# The input:
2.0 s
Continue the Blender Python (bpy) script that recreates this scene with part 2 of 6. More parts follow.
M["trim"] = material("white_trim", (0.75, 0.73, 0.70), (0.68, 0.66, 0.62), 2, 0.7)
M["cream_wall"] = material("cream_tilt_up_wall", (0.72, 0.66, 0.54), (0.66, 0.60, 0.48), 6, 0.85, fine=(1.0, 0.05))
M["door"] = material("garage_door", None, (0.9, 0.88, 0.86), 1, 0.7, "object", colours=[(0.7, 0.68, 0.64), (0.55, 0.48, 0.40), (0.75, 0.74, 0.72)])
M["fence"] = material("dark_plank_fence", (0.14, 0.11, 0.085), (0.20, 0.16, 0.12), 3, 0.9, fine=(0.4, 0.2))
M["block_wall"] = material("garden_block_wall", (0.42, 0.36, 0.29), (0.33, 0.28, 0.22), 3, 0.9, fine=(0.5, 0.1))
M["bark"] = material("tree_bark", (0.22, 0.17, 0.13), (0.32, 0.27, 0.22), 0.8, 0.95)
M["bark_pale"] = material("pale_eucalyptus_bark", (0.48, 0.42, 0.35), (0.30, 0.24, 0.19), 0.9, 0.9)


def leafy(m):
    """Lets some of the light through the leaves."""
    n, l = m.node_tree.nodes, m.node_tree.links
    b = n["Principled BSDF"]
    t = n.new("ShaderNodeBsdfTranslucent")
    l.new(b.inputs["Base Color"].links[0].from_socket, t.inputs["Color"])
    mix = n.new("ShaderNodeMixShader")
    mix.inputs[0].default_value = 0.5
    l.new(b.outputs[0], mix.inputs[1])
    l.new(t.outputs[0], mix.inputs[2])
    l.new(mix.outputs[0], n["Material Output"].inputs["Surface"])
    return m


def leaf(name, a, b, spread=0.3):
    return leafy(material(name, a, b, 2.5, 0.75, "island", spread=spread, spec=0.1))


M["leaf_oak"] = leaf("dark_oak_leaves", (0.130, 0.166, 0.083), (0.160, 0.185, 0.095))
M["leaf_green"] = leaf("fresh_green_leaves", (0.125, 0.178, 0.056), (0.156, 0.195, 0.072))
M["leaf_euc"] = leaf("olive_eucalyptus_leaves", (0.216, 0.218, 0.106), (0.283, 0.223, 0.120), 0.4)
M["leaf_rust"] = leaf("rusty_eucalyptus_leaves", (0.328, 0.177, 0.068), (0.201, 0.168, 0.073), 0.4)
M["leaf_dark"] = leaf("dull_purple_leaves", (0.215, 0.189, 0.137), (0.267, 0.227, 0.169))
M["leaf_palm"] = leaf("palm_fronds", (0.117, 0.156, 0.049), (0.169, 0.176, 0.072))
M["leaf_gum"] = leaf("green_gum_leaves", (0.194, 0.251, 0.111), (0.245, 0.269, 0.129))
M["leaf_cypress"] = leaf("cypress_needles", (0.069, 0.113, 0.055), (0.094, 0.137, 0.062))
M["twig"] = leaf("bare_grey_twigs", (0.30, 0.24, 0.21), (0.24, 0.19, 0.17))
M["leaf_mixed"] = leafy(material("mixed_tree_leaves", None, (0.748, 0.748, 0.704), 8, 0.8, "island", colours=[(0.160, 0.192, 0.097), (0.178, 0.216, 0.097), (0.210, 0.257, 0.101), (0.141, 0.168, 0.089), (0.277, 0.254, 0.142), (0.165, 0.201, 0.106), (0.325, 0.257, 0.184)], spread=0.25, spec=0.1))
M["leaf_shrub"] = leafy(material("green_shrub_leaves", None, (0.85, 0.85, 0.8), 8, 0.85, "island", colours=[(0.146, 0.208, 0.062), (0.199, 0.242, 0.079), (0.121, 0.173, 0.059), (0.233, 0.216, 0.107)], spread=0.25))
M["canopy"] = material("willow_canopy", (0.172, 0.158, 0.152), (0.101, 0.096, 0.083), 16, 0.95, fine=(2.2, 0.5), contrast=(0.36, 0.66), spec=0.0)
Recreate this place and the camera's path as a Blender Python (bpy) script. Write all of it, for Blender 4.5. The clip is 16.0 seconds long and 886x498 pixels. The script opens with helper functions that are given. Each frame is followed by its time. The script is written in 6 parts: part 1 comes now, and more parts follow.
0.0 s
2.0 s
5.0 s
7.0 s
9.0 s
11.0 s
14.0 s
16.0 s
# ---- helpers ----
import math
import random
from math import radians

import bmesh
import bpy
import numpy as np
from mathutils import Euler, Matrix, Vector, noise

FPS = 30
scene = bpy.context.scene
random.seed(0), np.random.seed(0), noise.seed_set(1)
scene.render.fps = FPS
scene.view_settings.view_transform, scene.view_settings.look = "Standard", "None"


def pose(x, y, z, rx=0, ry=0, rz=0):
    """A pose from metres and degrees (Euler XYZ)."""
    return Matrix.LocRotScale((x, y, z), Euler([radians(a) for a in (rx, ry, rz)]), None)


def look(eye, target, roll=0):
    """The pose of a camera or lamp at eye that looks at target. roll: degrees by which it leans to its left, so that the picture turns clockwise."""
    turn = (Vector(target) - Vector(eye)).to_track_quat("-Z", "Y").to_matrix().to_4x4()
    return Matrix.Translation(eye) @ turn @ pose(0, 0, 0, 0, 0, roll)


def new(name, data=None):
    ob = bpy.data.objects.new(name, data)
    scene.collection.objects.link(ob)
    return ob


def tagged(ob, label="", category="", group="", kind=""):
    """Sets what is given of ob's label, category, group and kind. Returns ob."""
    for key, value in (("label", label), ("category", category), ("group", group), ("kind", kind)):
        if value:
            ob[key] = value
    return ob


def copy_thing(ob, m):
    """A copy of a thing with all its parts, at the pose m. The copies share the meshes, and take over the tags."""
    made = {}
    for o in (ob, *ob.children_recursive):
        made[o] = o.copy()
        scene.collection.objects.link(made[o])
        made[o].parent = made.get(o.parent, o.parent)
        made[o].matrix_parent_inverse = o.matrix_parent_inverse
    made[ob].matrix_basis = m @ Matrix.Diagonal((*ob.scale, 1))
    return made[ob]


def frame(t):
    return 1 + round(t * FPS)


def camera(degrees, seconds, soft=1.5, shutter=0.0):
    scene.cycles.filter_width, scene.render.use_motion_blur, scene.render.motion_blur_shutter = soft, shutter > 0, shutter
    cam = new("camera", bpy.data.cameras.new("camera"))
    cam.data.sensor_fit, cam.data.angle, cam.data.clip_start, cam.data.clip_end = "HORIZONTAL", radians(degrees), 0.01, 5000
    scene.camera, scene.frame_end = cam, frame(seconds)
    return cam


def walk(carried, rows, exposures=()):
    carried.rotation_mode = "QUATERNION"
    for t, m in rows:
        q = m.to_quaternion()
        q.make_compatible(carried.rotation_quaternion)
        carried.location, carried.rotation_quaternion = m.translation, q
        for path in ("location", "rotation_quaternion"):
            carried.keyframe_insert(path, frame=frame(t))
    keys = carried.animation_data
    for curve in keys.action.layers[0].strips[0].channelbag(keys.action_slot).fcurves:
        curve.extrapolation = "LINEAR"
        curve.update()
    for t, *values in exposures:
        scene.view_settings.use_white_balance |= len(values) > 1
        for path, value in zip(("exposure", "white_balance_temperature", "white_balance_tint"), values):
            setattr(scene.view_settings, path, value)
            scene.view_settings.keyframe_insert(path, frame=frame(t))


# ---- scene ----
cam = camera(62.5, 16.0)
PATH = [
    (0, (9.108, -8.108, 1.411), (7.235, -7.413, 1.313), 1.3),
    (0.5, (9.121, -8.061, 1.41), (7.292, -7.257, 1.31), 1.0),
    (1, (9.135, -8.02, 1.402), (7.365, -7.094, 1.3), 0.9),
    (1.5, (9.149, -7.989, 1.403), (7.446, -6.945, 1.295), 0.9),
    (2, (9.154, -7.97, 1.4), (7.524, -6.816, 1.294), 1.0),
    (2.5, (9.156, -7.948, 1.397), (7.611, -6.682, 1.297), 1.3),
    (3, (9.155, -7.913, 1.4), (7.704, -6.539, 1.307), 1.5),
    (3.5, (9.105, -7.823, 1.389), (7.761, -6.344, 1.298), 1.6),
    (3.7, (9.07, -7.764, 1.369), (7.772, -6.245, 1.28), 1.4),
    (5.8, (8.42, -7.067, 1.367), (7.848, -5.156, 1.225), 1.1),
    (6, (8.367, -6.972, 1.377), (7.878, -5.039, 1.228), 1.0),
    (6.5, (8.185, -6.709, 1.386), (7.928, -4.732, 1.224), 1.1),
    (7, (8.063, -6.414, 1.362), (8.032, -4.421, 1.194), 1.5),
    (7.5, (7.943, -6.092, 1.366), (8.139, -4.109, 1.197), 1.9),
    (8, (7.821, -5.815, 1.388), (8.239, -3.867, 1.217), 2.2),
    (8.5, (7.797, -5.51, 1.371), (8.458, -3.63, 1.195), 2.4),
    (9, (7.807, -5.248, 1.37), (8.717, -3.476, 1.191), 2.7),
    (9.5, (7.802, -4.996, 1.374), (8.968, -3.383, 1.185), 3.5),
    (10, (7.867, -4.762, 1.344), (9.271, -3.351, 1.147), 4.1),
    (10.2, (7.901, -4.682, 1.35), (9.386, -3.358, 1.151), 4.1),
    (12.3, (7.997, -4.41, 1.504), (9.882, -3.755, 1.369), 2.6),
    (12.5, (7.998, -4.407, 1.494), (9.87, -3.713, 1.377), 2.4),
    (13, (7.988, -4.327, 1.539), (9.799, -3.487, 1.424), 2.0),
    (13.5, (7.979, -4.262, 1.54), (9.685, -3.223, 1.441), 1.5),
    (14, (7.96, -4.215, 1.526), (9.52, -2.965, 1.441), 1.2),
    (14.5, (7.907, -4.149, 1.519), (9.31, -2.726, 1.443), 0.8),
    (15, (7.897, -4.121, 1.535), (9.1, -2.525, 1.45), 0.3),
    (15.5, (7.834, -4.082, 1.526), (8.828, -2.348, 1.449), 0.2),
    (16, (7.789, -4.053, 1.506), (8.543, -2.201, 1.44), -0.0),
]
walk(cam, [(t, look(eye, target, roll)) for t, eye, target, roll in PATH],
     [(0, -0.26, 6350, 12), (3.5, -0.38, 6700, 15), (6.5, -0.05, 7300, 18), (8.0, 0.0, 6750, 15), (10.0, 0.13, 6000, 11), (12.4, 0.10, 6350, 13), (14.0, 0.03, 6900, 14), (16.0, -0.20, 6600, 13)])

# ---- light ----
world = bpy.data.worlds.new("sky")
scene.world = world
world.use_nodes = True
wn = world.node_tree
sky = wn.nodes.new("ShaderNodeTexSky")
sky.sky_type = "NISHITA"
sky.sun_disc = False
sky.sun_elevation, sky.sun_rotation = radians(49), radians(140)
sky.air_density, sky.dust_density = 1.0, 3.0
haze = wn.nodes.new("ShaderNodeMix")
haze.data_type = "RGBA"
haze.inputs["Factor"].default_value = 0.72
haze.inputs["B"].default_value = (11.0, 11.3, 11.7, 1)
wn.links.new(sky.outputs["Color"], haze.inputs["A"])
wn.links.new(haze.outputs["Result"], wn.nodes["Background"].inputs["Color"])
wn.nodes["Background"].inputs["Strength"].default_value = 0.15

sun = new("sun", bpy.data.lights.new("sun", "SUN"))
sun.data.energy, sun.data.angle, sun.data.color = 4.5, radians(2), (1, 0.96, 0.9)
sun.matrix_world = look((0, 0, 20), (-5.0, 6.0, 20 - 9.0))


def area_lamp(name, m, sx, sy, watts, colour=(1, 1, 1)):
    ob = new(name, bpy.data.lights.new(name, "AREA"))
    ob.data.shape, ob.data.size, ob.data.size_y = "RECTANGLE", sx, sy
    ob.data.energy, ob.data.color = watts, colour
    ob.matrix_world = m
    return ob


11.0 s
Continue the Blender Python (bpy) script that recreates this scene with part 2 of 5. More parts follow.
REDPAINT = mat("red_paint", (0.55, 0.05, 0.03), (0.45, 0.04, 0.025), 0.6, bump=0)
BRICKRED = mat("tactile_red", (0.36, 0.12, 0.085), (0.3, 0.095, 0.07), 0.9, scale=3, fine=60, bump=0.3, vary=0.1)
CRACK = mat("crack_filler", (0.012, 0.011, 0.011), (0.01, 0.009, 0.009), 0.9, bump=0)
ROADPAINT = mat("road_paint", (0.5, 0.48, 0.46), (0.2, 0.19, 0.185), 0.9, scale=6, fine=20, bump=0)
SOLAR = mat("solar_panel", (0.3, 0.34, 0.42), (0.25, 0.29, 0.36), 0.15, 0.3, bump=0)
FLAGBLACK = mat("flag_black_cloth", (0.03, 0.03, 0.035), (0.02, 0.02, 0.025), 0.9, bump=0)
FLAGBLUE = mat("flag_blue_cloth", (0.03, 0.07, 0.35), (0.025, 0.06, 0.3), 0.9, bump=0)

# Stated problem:
Quote exactly the lines running from the start of the listing above through the line where "0.19), 0.9, 0.9)" is found, and output no other lines.

# Exercise result:
2.0 s
Continue the Blender Python (bpy) script that recreates this scene with part 2 of 6. More parts follow.
M["trim"] = material("white_trim", (0.75, 0.73, 0.70), (0.68, 0.66, 0.62), 2, 0.7)
M["cream_wall"] = material("cream_tilt_up_wall", (0.72, 0.66, 0.54), (0.66, 0.60, 0.48), 6, 0.85, fine=(1.0, 0.05))
M["door"] = material("garage_door", None, (0.9, 0.88, 0.86), 1, 0.7, "object", colours=[(0.7, 0.68, 0.64), (0.55, 0.48, 0.40), (0.75, 0.74, 0.72)])
M["fence"] = material("dark_plank_fence", (0.14, 0.11, 0.085), (0.20, 0.16, 0.12), 3, 0.9, fine=(0.4, 0.2))
M["block_wall"] = material("garden_block_wall", (0.42, 0.36, 0.29), (0.33, 0.28, 0.22), 3, 0.9, fine=(0.5, 0.1))
M["bark"] = material("tree_bark", (0.22, 0.17, 0.13), (0.32, 0.27, 0.22), 0.8, 0.95)
M["bark_pale"] = material("pale_eucalyptus_bark", (0.48, 0.42, 0.35), (0.30, 0.24, 0.19), 0.9, 0.9)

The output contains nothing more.